In this view there appears to be no utility in holding the complaint in court and staying proceedings thereon as in General American Tank Corp. v. El Dorado Terminal Co., 1940, 308 U.S. 422, 60 S. Ct. 325, 84 L. Ed. 361; S.S.W., Inc., v. Air Transport Ass'n of America, D.C. Cir., 191 F.2d 658, and Apgar Travel Agency, Inc., v. International Air Transport Ass'n, D.C.S.D.N.Y., 107 F.Supp. 706. Rather the course here is dictated by Far Eastern Conference v. United States, 1952, 342 U.S. 570, 576-577, 72 S. Ct. 492, 495, where the Court said:
'Having concluded that initial submission to the Federal Maritime Board is required, we may either order the case retained on the District Court docket pending the Board's action, General American Tank Corp. v. El Dorado Terminal Co., 308 U.S. 422, 432-433, 60 S. Ct. 325, 331, 84 L. Ed. 361; El Dorado Oil Works v. United States, 328 U.S. 12, 17, 66 S. Ct. 843, 846, 90 L. Ed. 1053; see United States v. Interstate Commerce Commission, supra, 337 U.S. (426) at page 465, note 12, 69 S. Ct. 1430 (93L. Ed. 1451), or order dismissal of the proceeding brought in the District Court. As distinguished from the situation presented by the first El Dorado case, supra, which was a contract action raising only incidentally a question proper for initial administrative decision, the present case involves questions within the general scope of the Maritime Board's jurisdiction.
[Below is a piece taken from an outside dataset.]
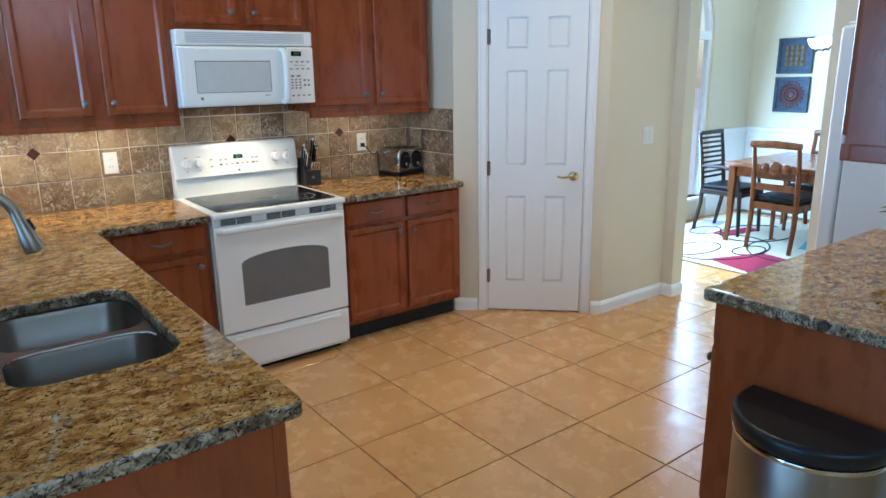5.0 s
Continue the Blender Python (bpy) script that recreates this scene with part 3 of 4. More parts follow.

Shipping Act of 1916, Secs. 14, 15, 39 Stat. 728, 733, 46 U.S.C. §§ 812, 814, 46 U.S.C.A. §§ 812, 814. An order of the Board will be subject to review by a United States Court of Appeals, with opportunity for further review in this Court on writ of certiorari. Pub.L. No. 901, 81st Cong., 2d Sess, Secs. 2, 10, 64 Stat. 1129, 1132. If the Board's order is favorable to the United States, it can be enforced by process of the District Court on the Attorney General's application. 39 Stat. 728, 737, 46 U.S.C. §§ 828, 46 U.S.C.A. §§ 828. We believe that no purpose will here be served to hold the present action in abeyance in the District Court while the proceeding before the Board and subsequent judicial review or enforcement of its order are being pursued. A similar suit is easily initiated later, if appropriate. Business-like procedure counsels that the Government's complaint should now be dismissed, as was the complaint in United States Navigation Co. v. Cunard Steamship Co., supra.'
Therefore plaintiff's motion for a preliminary injunction is denied and defendants' motions to dismiss the complaint are granted.
An order in conformity herewith should be settled.